Cadillac’s Inner Space Concept: Personal Luxury Goes Futuristic, Curiously Intimate01/05/2022
At last year’s virtual CES, Cadillac introduced a number of virtual concept cars under its Halo Concept Portfolio series. This year CES is happening in real life (well, mostly), and Caddy has a real-life concept car to show called Inner Space. Forget about steering yokes that fold away: The Inner Space is a completely autonomous luxury car for two, more of a suite-on-wheels than a traditional vehicle.
Inside the smooth, sleek shape—one we’d like to call an Eldorado of the future, if the rear half of the car didn’t remind us so much of Chevrolet’s 1990 CERV III concept—is what looks like a luxury cabin for two. Doors and the roof open to reveal a single bench seat that splits and separates for easy ingress, then comes together for…. Well that’s the question. For what?
Not for a drive, certainly; there are no driver input controls, and atop a piece which we might have once called a dashboard, the Inner Space has a giant wrap-around screen that, so far as we can tell, all but blocks the view out of the massive windshield. (That seems strange given that the top of the cabin is nearly encased in glass.) Instead of pedals, the concept has pillows—and blankets and a set of slippers all arranged neatly on a tray that slides out from under the screen. Hey, baby, it’s a long, boring drive to Phoenix and we’ve got nothing better to do…
GM touts the Inner Space’s entertainment system, which includes Augmented Reality displays—we’re assuming that means you get to see where you’re going on the big screen, presumably with some degree of interactivity—and a “Wellness Recovery” theme. Cadillac says the car uses an AI-driven interface that uses biometric input.
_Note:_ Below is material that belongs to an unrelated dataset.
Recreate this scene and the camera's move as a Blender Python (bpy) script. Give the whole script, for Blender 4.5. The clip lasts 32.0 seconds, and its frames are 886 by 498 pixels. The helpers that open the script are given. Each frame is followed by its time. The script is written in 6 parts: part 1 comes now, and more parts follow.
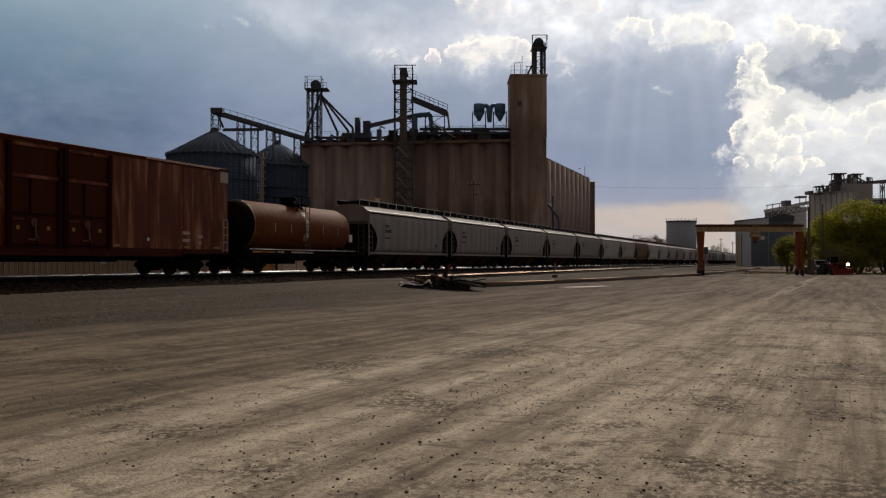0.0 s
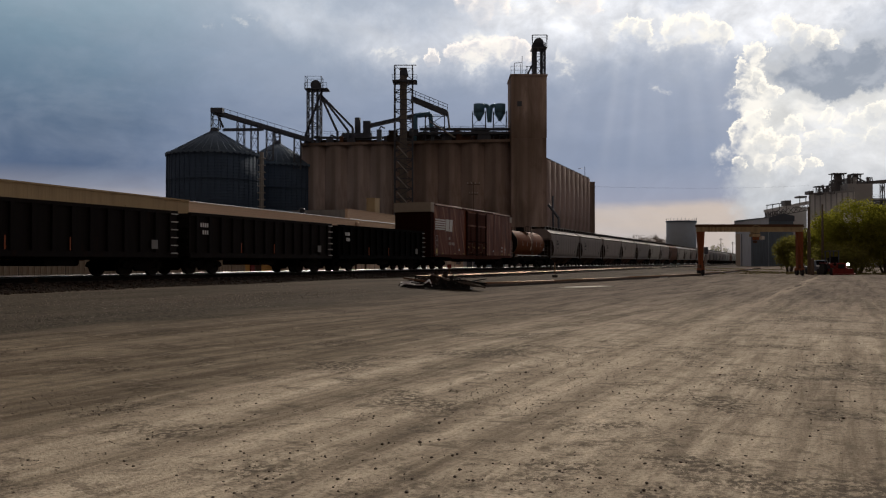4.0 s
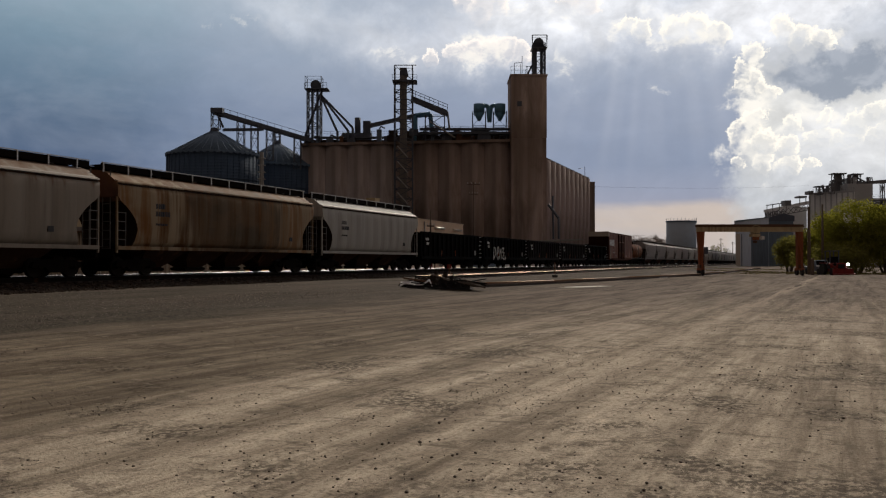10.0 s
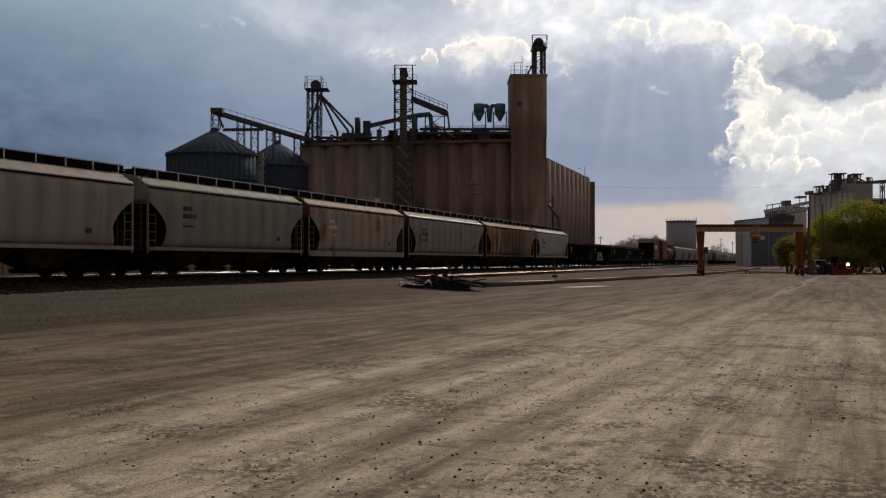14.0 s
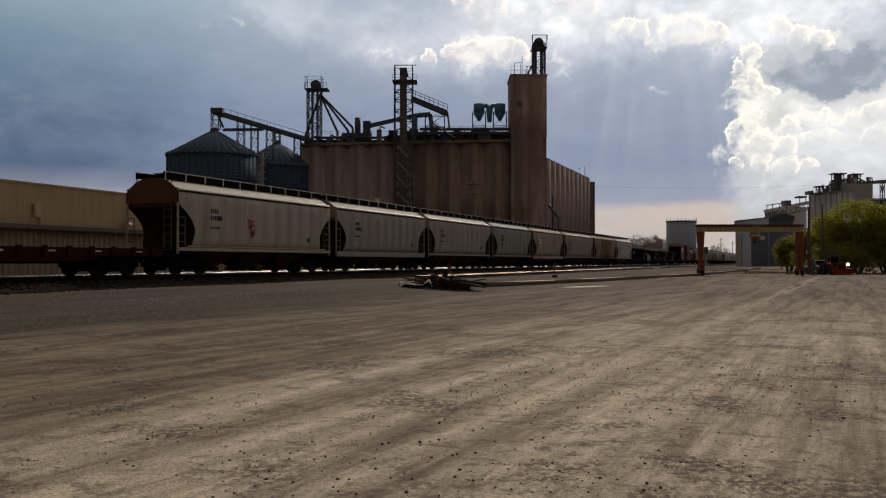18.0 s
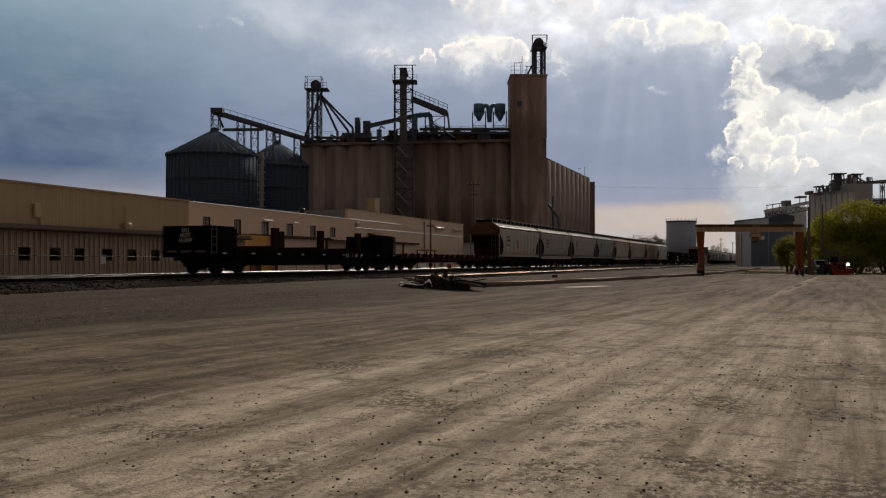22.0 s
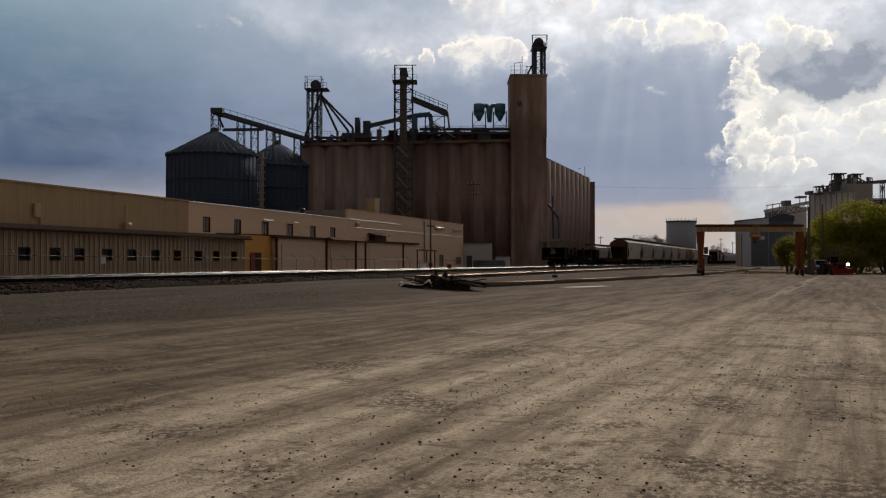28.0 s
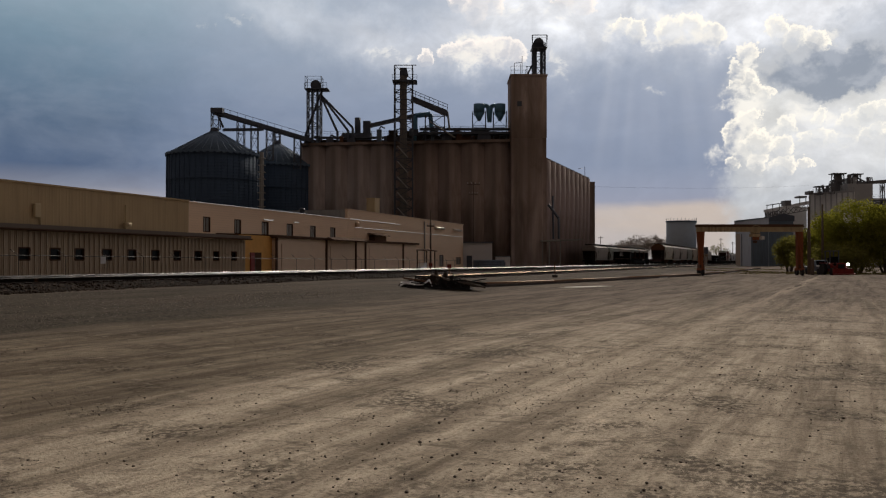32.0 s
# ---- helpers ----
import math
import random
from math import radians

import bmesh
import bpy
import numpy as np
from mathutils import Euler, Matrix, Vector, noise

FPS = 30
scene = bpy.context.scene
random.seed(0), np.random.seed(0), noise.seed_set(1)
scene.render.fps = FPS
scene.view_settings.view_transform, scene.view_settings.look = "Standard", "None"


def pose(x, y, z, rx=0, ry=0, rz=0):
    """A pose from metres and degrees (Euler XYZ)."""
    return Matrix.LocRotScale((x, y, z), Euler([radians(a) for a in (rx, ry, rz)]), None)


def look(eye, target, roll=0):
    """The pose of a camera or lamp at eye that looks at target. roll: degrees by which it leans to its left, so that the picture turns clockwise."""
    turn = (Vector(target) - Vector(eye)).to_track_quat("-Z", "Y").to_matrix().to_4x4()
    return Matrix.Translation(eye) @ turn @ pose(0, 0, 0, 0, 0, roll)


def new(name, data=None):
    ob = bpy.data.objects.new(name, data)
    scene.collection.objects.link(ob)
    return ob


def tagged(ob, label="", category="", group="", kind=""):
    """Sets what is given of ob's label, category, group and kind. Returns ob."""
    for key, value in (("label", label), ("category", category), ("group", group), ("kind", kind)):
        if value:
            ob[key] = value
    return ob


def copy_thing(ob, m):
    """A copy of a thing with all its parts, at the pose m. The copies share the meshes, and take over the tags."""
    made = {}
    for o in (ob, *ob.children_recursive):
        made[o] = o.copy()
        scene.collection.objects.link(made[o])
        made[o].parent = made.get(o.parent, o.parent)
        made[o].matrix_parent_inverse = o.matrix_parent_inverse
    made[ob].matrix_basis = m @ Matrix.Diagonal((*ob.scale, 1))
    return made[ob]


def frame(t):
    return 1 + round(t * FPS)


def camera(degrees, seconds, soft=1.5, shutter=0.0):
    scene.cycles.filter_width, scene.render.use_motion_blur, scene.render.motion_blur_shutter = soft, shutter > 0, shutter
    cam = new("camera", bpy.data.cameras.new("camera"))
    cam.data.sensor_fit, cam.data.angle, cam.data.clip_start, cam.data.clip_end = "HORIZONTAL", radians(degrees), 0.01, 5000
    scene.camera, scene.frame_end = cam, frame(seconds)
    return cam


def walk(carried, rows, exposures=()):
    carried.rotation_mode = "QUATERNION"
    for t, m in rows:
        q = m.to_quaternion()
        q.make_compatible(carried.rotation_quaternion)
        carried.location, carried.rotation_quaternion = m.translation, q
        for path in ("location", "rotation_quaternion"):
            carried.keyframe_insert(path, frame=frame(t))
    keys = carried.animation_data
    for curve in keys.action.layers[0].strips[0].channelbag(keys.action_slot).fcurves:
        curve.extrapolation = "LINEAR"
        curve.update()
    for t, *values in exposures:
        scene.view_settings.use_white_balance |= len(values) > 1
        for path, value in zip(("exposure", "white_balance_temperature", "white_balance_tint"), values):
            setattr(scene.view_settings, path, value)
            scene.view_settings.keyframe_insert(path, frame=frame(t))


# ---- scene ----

Perhaps that means it knows when to cut the outside view, dim the lights, bring up the fireplace screensaver and put Barry White on the stereo.
Not much is said about the mechanical features of the Inner Space except that the battery modules are spread about the car and not just concentrated in the floor, which opens up more inner space. The tires, specially designed by Goodyear, are designed to provide a quieter ride and are made with renewable materials such as soybean oil and silica from rice husks rather than petroleum.
As car fans, we probably should object to a car that completely removes the driver from driving, but we can appreciate having a rolling two-seat cocoon for those long, featureless, fatiguing drives. We won’t insult your intelligence by talking about a production version, but we do expect many of the car’s features to make it to reality; the augmented reality technology seems particularly engaging. That and the pillows and the blanket. After all, it’s a long drive home from Las Vegas.